John Peacock wrote:
Stas Bekman wrote:

Every time I need to resolve a leaked scalar problem, I spend hours trying to guess where could it possibly come from. Now add to that problem the fun of randomness, where sometimes the leaked scalar is happening every 10th run or so, so it's litterally improssible to debug this.


I feel your pain. When I was developing the version objects in the core, I had a persistent leak when I did something particular (the details of which escape me now). And yes, the bugger of it was that by the time Perl noticed that this scalar is going to leak, it has already deallocated pretty much everything from the scalar except the reference count, so there was nothing to examine.

Yup

I did have some luck, I recall, when I would notice that the same memory address was the same. I would manually insert an sv_dump() in the Perl source code, hoping to catch whatever it was that was allocating this thing. Unfortunately in my case, the scalar usually contained an RV, so I would still have no idea what was going on. It would be vastly useful to extend the C-level dumping code to have an sv_rdump which would be a recursive dump (ala Devel::Peek) which could reveal what was really contained in that scalar. This would be incredibly useful to examine hashes and arrays, too, at the C-level.

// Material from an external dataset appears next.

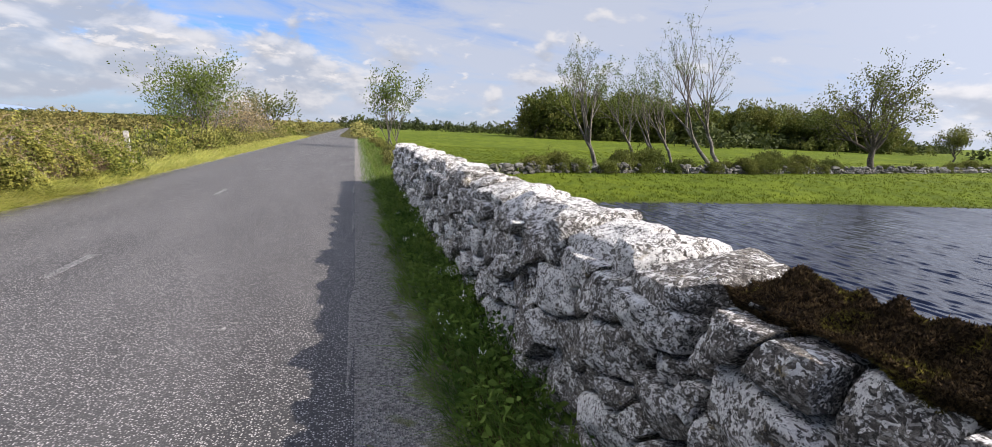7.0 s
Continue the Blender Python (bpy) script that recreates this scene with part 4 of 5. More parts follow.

Right. I do a similar thing when I write my own C/XS code and *I* introduce those leaks incrementally, so it's "easy" to deal with. However in the case where you write a *perl* program, relying on the existing code, you don't have that luxury.


It's still not going to be easy to track these little buggers down, because by the time Perl can tell that a scalar is going to leak, it has already leaked (i.e. the information contained within the scalar is mostly gone). Perhaps a new Perl level sub within Devel::Peek could be added which would take a memory address and dump the contents. You could add this line to an END block and see if you can catch the scalar /in situ/ before anything has been actually deallocated. Of course, the act of adding that code will disturb the memory allocation, so there might be a couple of iterations before you figure out what the correct memory address is to dump the leaker.

As I've explained in the other reply, while just getting the dump of an sv at times will do the trick (if it's an PV with a string in it or similar), but at other times it will not, since if you either don't know where that scalar lives (like an magic attachement) you won't know where it's coming from, or the scalar is some complicated internal thing, that you have no idea how does it affect your perl code.